Unter den Neuen, die sich die Delegiertenplätze geschnappt haben, sollen Personen sein, die nur wenige Monate zuvor in die CSU eingetreten sind. Aus dem Umfeld des Ortsverbands heißt es, die Neulinge seien gezielt von zwei Jung-Politikern ins Amt gehievt worden, denen landespolitischer Karriere-Ehrgeiz nachgesagt wird: dem Neuhauser Ortsverbandschef Christian Haase und der erst im vergangenen Jahr gewählten Stadträtin Kristina Frank, die gleichzeitig Ortsverbands-Vize ist.

"Große Ehrgeizinteressen nach oben"

Dass es um Macht und Mandate geht, könne "durchaus eine Rolle spielen", sagt Unterländer, ihm gegenüber hätten Haase und Frank das aber bestritten. Andere CSU-Mitglieder äußern sich deutlicher. Wenn ganze Delegiertenriegen "ausgetrocknet werden, obwohl es beim besten Willen keinen Grund dazu gibt", sagt einer aus dem Umfeld des Ortsverbands, dann liege schon der Verdacht nahe, dass bei manchen "sehr große Ehrgeizinteressen nach oben da sind". Kristina Frank streitet das allerdings ab.

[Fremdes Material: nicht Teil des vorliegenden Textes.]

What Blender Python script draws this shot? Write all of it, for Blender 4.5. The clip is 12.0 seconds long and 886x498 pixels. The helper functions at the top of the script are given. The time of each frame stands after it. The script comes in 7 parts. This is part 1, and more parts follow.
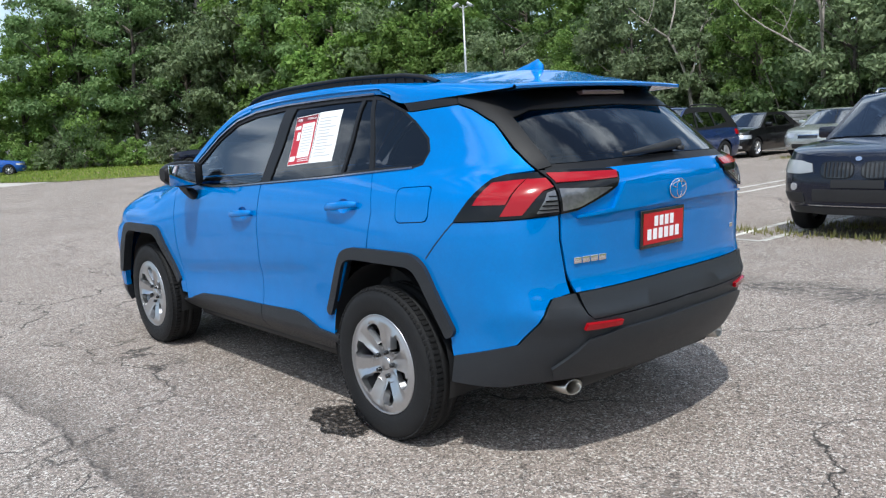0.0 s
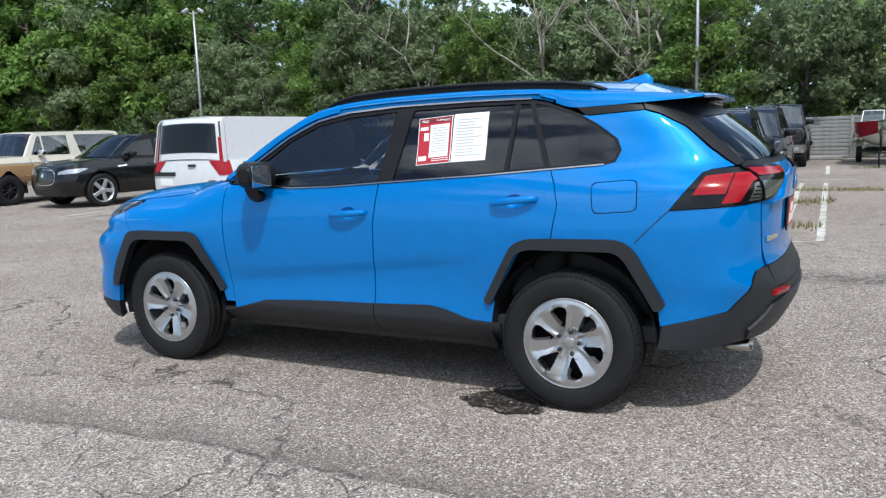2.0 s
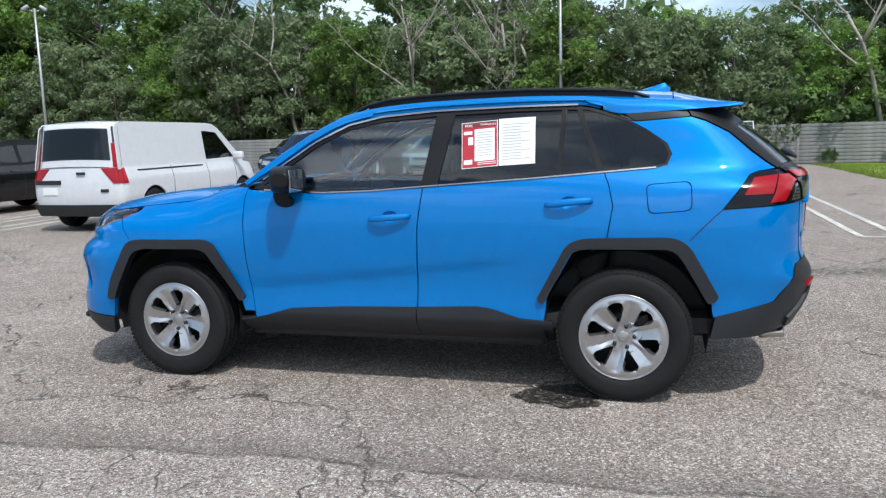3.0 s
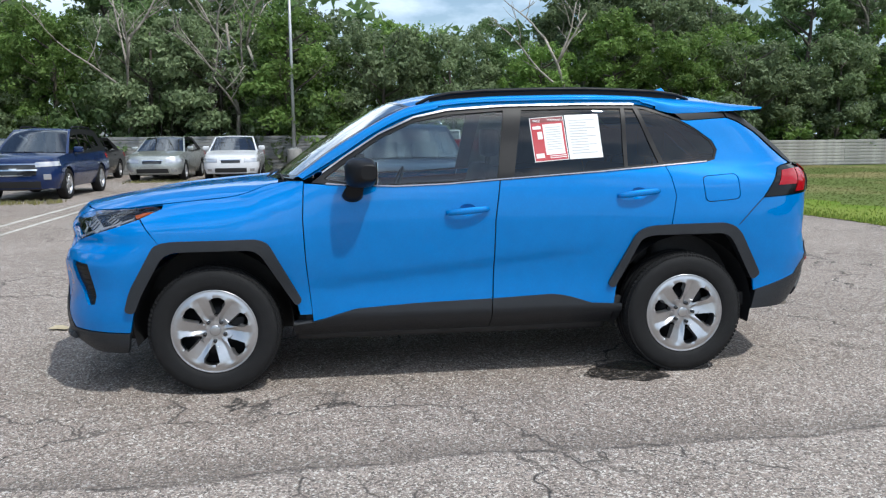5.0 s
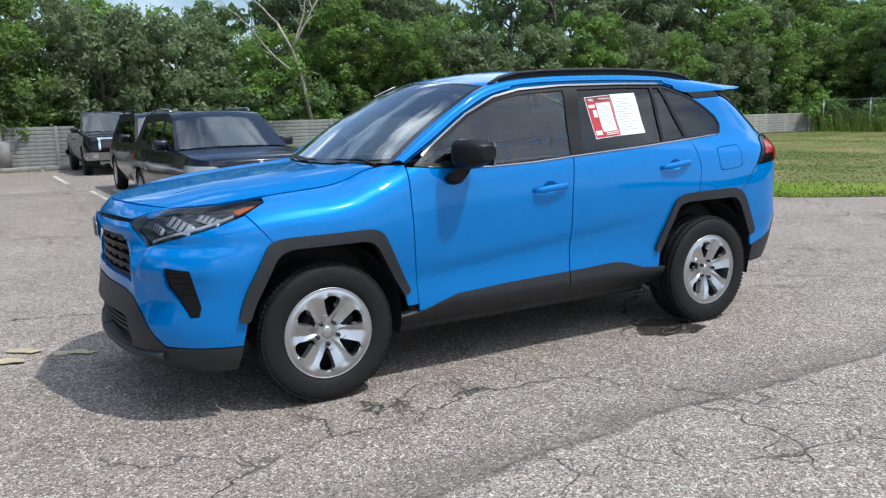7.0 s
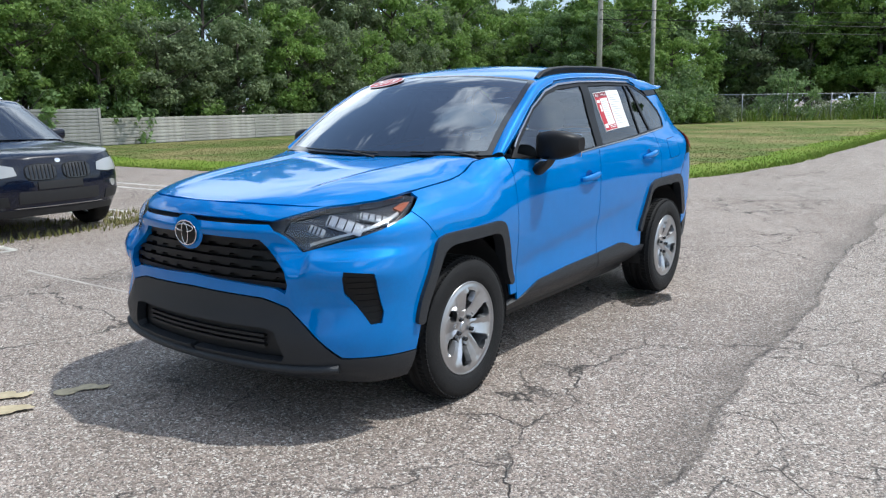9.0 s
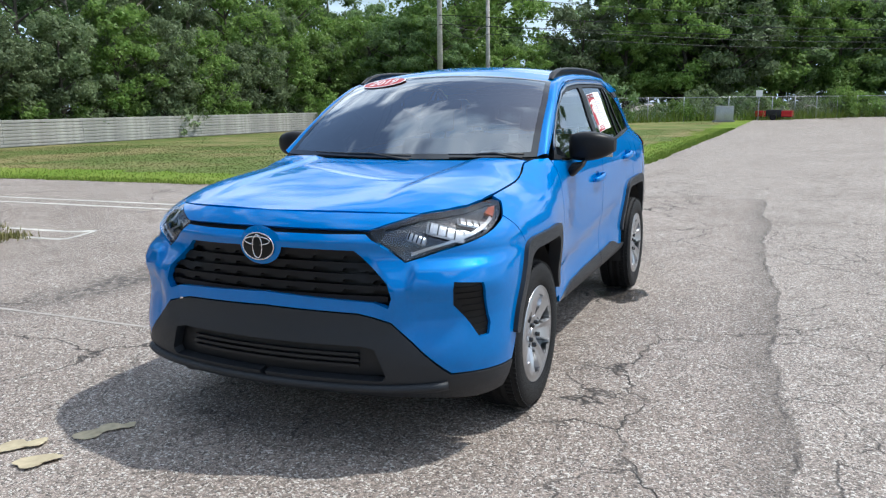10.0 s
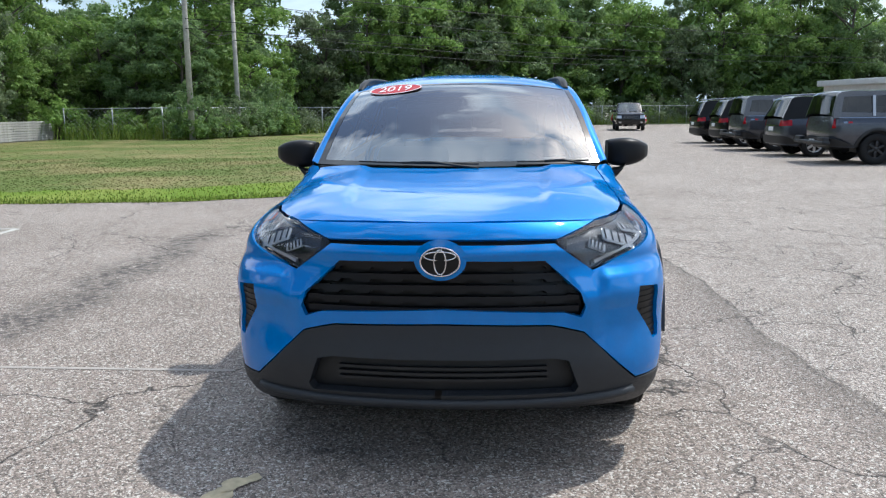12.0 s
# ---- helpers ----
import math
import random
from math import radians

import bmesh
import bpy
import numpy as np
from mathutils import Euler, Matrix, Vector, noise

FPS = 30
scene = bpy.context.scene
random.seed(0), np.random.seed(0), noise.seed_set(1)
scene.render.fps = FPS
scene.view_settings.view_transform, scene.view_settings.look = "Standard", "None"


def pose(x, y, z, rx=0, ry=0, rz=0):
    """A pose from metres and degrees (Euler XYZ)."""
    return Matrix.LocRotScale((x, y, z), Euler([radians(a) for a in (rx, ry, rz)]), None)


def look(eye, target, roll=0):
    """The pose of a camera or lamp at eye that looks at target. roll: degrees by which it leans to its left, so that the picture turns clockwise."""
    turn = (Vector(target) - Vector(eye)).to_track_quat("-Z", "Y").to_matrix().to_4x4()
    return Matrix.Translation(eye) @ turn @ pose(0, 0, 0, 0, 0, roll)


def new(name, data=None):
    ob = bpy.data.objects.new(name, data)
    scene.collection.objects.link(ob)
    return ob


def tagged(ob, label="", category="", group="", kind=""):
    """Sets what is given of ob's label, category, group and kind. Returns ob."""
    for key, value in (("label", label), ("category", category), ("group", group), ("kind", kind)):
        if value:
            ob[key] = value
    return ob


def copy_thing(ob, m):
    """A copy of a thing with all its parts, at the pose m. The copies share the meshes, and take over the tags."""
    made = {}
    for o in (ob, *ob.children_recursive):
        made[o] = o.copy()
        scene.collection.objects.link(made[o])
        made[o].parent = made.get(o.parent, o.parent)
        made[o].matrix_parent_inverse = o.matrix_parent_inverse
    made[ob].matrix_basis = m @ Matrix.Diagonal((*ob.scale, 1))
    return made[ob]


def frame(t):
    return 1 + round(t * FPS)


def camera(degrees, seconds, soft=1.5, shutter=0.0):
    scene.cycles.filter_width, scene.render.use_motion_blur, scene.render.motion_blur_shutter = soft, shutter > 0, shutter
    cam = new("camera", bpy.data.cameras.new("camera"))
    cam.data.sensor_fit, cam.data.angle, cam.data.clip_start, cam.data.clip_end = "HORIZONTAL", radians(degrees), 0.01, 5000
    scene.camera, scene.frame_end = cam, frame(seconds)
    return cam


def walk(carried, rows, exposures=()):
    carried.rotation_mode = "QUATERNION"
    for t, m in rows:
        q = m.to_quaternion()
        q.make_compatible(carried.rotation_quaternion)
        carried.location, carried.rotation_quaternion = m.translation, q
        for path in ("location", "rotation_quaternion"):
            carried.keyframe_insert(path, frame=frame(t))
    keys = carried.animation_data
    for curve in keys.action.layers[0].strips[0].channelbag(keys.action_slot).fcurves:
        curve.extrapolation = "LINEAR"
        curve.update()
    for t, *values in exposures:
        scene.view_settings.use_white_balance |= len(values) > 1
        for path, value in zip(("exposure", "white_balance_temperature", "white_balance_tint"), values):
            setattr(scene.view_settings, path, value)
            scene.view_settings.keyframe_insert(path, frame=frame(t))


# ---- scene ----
cam = camera(58.7, 12.0, 1.25)
METRES, EYE, TURN = 13.0121, 1.3837, -131.693
ROWS = [
    (0.0, 0.0, 0.0, 0.0, -0.44, -8.55, 2.93),
    (0.5, -0.0433, -0.0012, 0.0003, -6.34, -8.74, 2.74),
    (1.0, -0.0872, -0.0016, 0.0016, -11.81, -8.8, 2.41),
    (1.5, -0.1317, 0.0035, 0.0033, -17.02, -8.67, 2.14),
    (2.0, -0.1755, 0.0111, 0.0028, -22.24, -8.51, 2.01),
    (2.5, -0.2151, 0.0259, 0.0035, -27.7, -8.36, 1.94),
    (4.5, -0.3472, 0.1278, 0.0023, -50.68, -7.97, 0.53),
    (5.0, -0.3731, 0.1628, 0.0009, -56.39, -8.18, 0.54),
    (5.5, -0.3977, 0.1981, 0.0008, -61.96, -8.44, 0.83),
    (6.0, -0.4146, 0.2368, 0.0007, -67.49, -8.8, 1.14),
    (6.5, -0.4286, 0.2772, 0.0009, -73.02, -9.15, 1.45),
    (7.0, -0.436, 0.319, 0.0008, -78.74, -9.48, 1.59),
    (9.0, -0.4365, 0.4935, 0.0039, -103.06, -10.43, 0.84),
    (9.5, -0.4191, 0.5343, 0.0046, -109.35, -10.39, 0.74),
    (10.0, -0.3968, 0.5723, 0.0039, -115.64, -10.35, 0.74),
    (10.5, -0.3727, 0.6071, 0.0038, -121.57, -10.24, 0.85),
    (11.0, -0.3483, 0.6401, 0.0036, -126.98, -10.17, 0.83),
    (11.5, -0.3279, 0.6624, 0.0031, -131.51, -10.04, 0.73),
    (12.0, -0.313, 0.6786, 0.0047, -135.12, -9.95, 0.54),
]
walk(cam, [(t, pose(-4.1121, 2.9677, EYE, 0, 0, TURN) @ pose(METRES * x, METRES * y, METRES * z, 90 + pitch, roll, yaw)) for t, x, y, z, yaw, pitch, roll in ROWS],
     exposures=[(0.0, 0.30, 6150, 6), (2.5, 0.17, 6150, 6), (4.5, 0.14, 6150, 6), (7.0, 0.20, 6150, 6), (9.5, 0.30, 6150, 6), (11.0, 0.36, 6150, 6), (12.0, 0.34, 6150, 6)])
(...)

Bei der Neuhauser Wahl sei "alles regulär, satzungsgemäß und korrekt" abgelaufen. Außerdem, sagt Frank auf Nachfrage der SZ, fühle sie sich als Stadträtin "pudelwohl" und habe es nicht auf ein Landtagsmandat abgesehen. Auch Haase bestritt am Mittwoch höhere Ziele innerhalb der Partei.

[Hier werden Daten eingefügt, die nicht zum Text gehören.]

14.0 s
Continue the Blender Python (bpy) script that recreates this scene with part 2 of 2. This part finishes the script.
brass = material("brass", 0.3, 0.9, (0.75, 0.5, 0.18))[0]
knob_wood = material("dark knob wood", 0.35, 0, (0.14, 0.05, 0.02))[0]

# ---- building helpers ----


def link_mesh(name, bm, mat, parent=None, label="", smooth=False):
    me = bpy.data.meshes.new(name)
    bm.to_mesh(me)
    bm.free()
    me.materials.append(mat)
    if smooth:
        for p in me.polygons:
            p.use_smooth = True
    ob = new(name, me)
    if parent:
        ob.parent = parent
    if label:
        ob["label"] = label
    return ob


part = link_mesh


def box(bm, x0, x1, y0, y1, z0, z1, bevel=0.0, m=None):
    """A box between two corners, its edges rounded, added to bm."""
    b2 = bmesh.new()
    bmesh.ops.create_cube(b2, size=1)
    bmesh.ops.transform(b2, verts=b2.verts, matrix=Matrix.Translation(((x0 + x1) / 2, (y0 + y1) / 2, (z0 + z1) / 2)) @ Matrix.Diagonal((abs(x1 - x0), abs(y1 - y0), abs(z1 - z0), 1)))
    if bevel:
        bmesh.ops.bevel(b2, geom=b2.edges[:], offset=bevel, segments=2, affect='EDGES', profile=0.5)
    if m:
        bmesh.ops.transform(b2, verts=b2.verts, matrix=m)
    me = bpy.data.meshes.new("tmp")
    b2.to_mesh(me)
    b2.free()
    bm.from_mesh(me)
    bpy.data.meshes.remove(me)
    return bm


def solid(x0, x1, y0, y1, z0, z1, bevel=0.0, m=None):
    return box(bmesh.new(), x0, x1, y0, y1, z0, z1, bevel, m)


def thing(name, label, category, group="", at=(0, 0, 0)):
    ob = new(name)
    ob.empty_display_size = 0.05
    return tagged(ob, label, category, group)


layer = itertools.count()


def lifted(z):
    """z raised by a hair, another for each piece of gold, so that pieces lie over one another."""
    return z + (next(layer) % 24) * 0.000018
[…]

Josef Schmid, Münchens Zweiter Bürgermeister und Vorsitzender im Kreisverband Münchner Westen, sagt derweil, er sei trotz der Auffälligkeiten "gar nicht besorgt". Schließlich handle es sich "nicht um eine flächendeckende Erscheinung, sondern um Einzelvorgänge", das sei "völlig normal". Für Ludwig Spaenles Brandrede vom Montag hat Schmid trotzdem Verständnis: "Wenn JU-Mitglieder so konsequent Mitglieder werben, dass Mandatsträger aus höheren Gremien rausgewählt werden, dann verdient es den gesamten Widerstand der CSU München." Mit den Vorgängen der Ära Hohlmeier sei all das aber "überhaupt nicht vergleichbar".